For the 58th International Art Exhibition of La Biennale di Venezia, curator Ralph Rugoff selected only living artists—an uncommon move at events of this scale. His motivation for this decision is two-fold: it ensures lively and active discussion about contemporary art, and acts as a kind of antidote to the “alternative facts” that define the post-truth age. As such, this year’s theme, “May you live in interesting times,” results in predictably unpredictable artworks that explore current themes including sustainability and climate change, tech and robotics, social and economic divides, politics and fake news.

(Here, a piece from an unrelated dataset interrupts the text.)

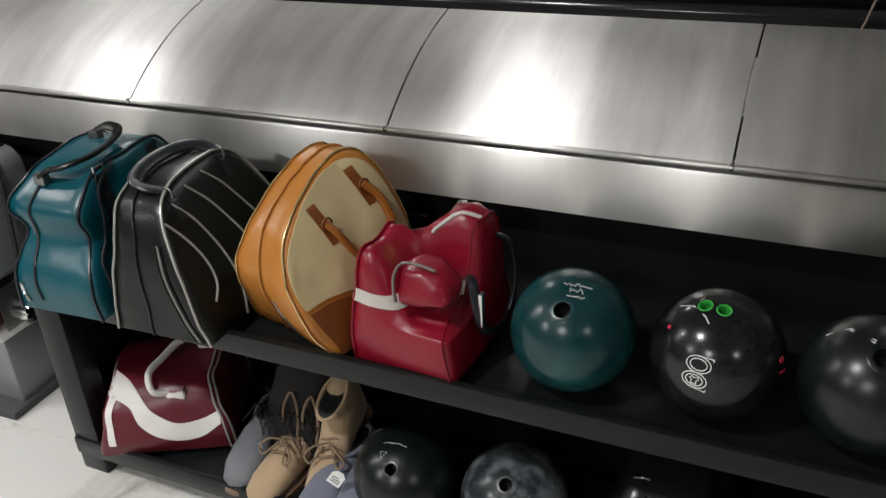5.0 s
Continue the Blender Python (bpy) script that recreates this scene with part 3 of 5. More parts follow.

Rugoff even tapped several artists to help select other artists, in order to obtain a wide body of works from a diverse group that goes beyond the status quo of normal curatorial narrative. With so much to see at the Biennale, we separated our coverage into themes, and here we take a look at the bold and bright—in all definitions of the words.
On Lubugo (a traditional bark cloth), Michael Armitage paints complex and colorful scenes—oftentimes referencing Renaissance altarpieces, but depicting daily life and contemporary political and social issues in his native Kenya. Bold and cheerful at fist glance, these pieces typically carry a deeper meaning in their depiction, such as an image of rallies that led up to the 2017 Kenyan general elections.
Using herself as a muse, Martine Gutierrez‘s Body En Thrall is more than a riff on glossy magazine shoots, it also explores queer and indigenous identity, intimacy, and beauty. With maximalism a common thread in this series, the bold colors, bright jewelry and garments, and vibrant textures are no match for Gutierrez’s poignant gaze throughout.
LA-based, Nigerian-born Njideka Akunyili Crosby‘s portraits are not simple representations of her subjects; they also explore the body and face as a kind of canvas. She uses photo-transfers and paints for her portraits, and contrasts Yoruba marks/scarifications with Western haircuts, tribal jewelry with contemporary American fashion—exploring identity, culture and tradition.
Blending traditional styles with undeniably contemporary subjects, multidisciplinary artist Nicole Eisenman explores the human condition through painting, drawings, mixed-media and more. In her paintings on display at the Biennale, computers and smartphones and other modern devices punctuate intimate scenes that are gloriously lit, and luscious.